Besarnya risiko bencana berbeda di masing-masing wilayah karena perbedaan konsentrasi aset (rumah sakit, gedung sekolah, dan gedung pemerintah) dan jumlah penduduk. Apabila gempa bumi yang cukup besar melanda Jakarta maka kerugian ekonomi yang ditimbulkan diperkirakan bisa mencapai Rp. 13,24 Triliun, sedangkan bencana di Papua diperkirakan akan mengakibatkan kerugian ekonomi yang lebih kecil. Namun demikian, perbedaan tingkat kerugian ini tidak akan membedakan kebijakan tanggap bencana oleh pemerintah.

Selama 12 tahun terakhir, alokasi anggaran negara untuk dana kontingensi bencana sekitar Rp. 4 triliun setiap tahun. Jumlah ini hanya sebesar 20% dari nilai kerugian ekonomi yang dialami. Keterbatasan kemampuan pemerintah untuk menyediakan dana kontijensi setiap tahun ini menyebabkan kesenjangan pembiayaan menjadi semakin besar. Apabila tidak segera ditangani, Pemerintah akan menghadapi risiko fiskal yang sangat besar.

Kajian secara ekonomi atas dampak bencana ini menunjukan bahwa  bencana yang terjadi bisa mempengaruhi pada sumber daya lokal. Apabila sumber daya tersebut berkurang maka daerah tersebut akan berusaha mencari pemenuhannya dengan meminta bantuan ke tingkat nasional sehingga  pada akhirnya menjadi beban  perekonomian Negara.

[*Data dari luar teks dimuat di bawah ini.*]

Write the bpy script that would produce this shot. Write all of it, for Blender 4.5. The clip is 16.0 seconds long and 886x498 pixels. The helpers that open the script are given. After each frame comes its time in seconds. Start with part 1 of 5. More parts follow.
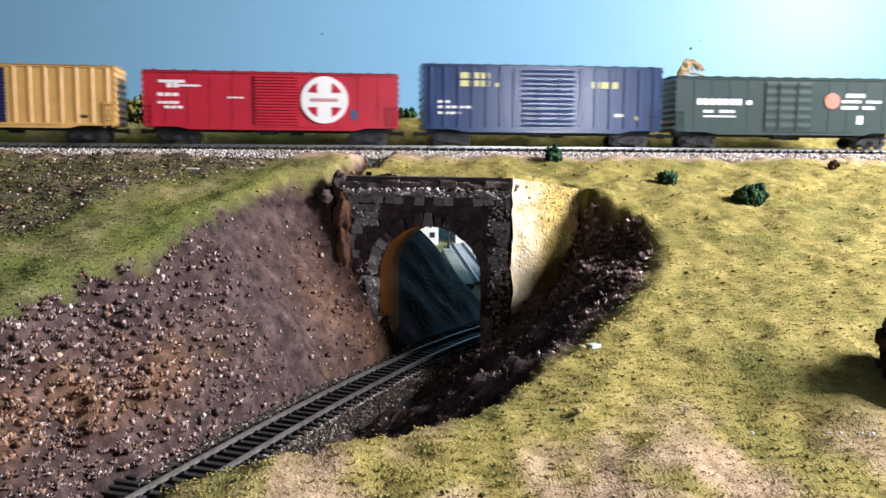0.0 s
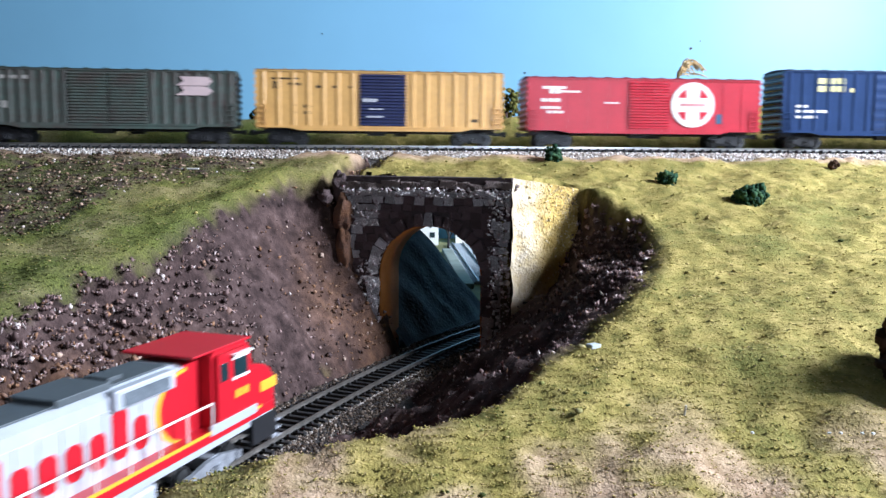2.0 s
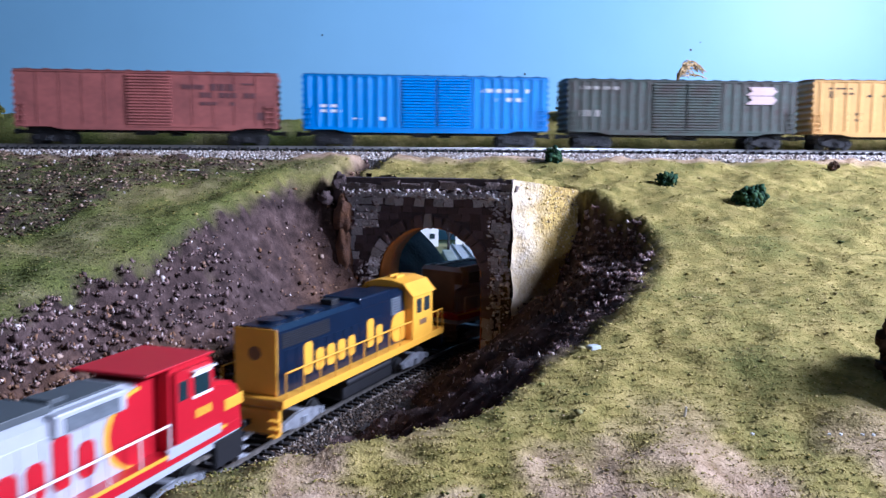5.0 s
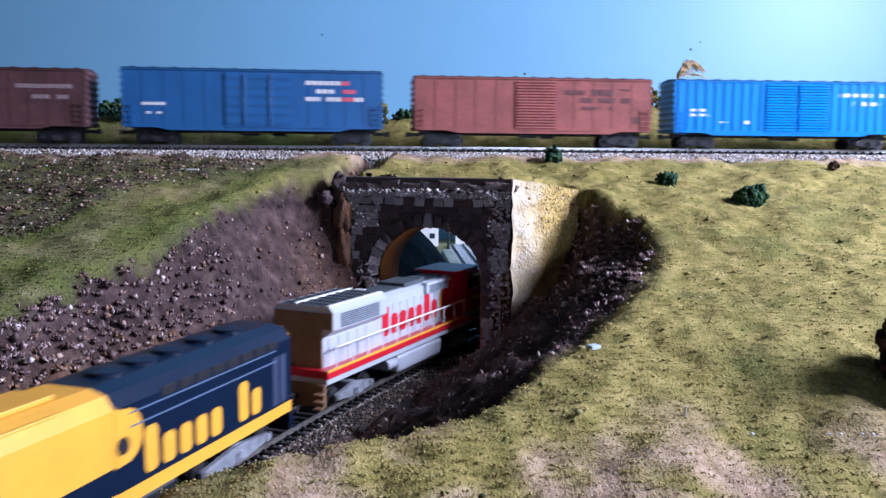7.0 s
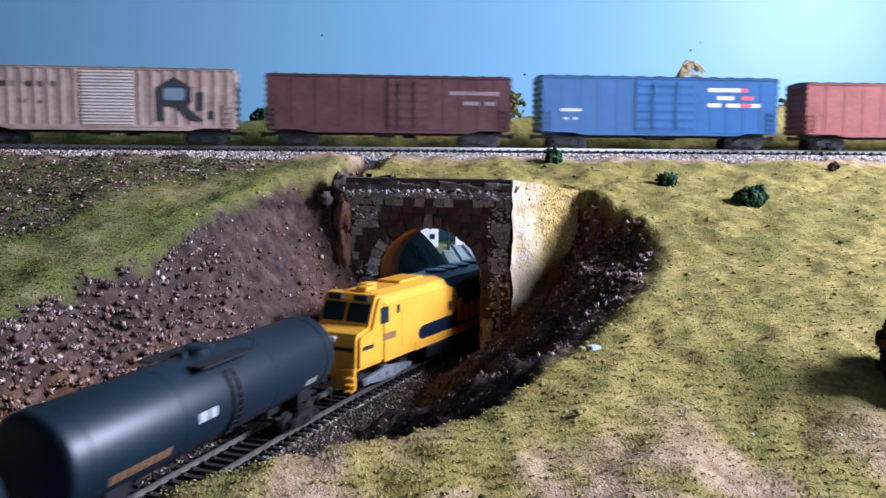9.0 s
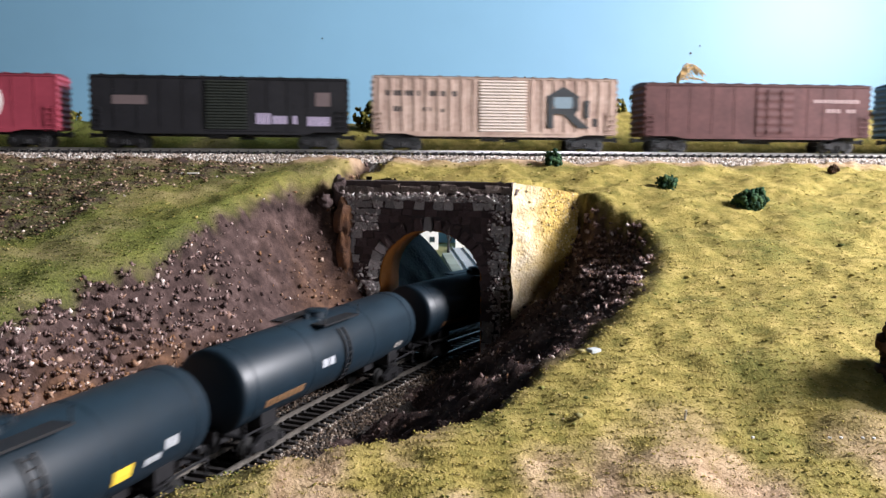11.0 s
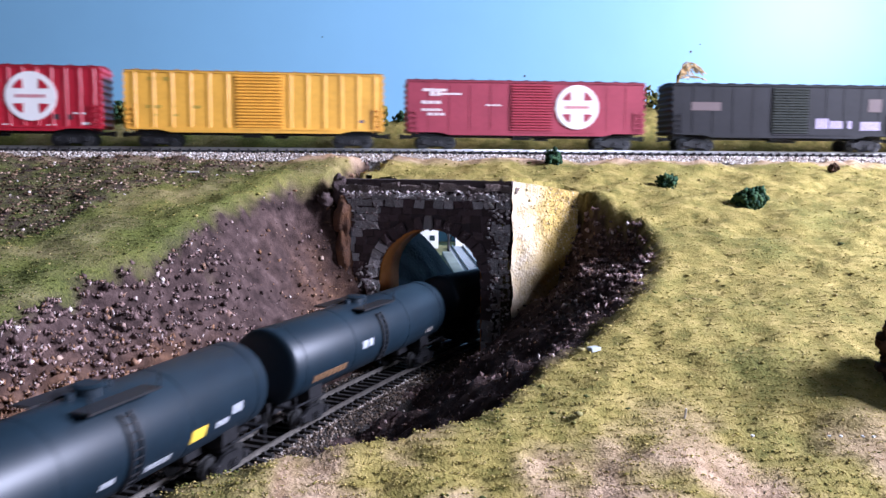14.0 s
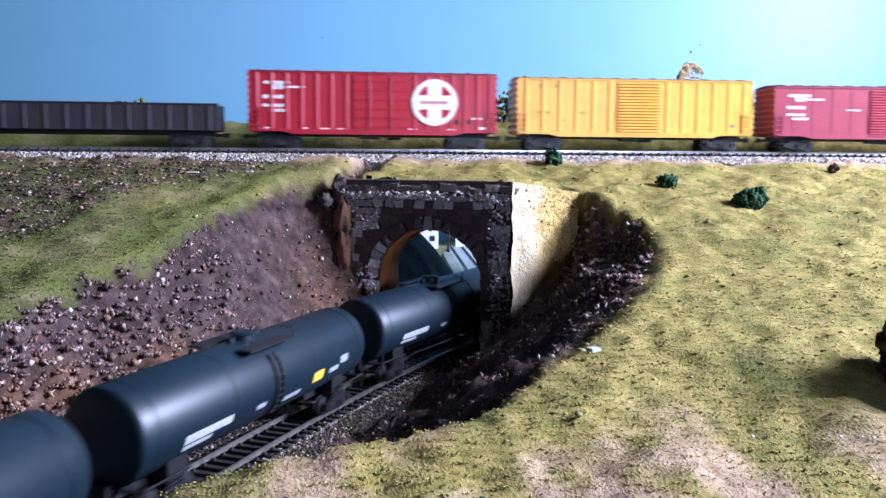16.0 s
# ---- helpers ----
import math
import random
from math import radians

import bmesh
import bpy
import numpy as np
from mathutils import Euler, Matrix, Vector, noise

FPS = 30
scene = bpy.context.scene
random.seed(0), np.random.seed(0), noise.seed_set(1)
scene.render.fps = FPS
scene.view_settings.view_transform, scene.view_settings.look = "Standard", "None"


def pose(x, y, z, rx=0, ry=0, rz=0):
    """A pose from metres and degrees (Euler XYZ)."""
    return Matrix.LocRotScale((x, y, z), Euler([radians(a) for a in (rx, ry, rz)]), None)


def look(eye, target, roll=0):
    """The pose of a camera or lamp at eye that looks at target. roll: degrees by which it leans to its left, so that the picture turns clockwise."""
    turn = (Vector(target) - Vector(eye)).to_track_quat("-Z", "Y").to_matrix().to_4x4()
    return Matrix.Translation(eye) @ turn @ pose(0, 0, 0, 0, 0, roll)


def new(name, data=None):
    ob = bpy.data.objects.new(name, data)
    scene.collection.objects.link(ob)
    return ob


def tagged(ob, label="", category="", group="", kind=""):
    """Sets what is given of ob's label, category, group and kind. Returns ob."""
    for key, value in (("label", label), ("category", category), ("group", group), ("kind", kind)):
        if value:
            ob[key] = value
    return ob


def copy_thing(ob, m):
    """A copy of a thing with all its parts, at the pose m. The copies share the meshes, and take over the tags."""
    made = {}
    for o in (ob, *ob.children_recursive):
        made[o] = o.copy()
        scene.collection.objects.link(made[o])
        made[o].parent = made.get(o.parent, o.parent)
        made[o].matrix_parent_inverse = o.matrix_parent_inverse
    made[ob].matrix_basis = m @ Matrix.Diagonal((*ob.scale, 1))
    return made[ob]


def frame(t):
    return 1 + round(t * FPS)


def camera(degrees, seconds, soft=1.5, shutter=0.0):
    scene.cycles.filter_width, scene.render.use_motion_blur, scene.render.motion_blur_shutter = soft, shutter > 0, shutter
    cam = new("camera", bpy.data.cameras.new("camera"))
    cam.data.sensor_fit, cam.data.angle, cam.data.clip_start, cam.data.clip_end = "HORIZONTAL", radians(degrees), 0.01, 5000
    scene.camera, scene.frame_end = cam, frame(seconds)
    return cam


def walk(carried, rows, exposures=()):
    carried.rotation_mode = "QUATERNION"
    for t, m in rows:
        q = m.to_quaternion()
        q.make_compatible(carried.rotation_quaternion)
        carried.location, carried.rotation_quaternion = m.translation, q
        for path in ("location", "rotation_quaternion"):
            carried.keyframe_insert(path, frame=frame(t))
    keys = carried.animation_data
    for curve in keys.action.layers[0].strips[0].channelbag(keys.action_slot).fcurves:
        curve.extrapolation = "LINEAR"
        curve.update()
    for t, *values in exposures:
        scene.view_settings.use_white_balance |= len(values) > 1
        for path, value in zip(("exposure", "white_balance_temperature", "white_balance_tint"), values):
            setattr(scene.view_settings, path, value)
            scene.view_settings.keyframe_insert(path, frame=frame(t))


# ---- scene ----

Bencana alam juga menbawa pengaruh negative terhadap pembangunan dan dapat menyusutkan kapasitas produksi dalam skala besar yang berakibat pada kerugian financial. Bencana membutuhkan pemulihan, rehabilitas dan rekontruksi agar kehidupan ekonomi kembali normal. Semua itu memiliki konsekuensi pembiayaan yang sering kali melebihi kemampuan ekonomi daerah yang dilanda bencana sehingga bagi negara-negara yang keuangannya terbatas akan berpotensi menambah hutang Negara.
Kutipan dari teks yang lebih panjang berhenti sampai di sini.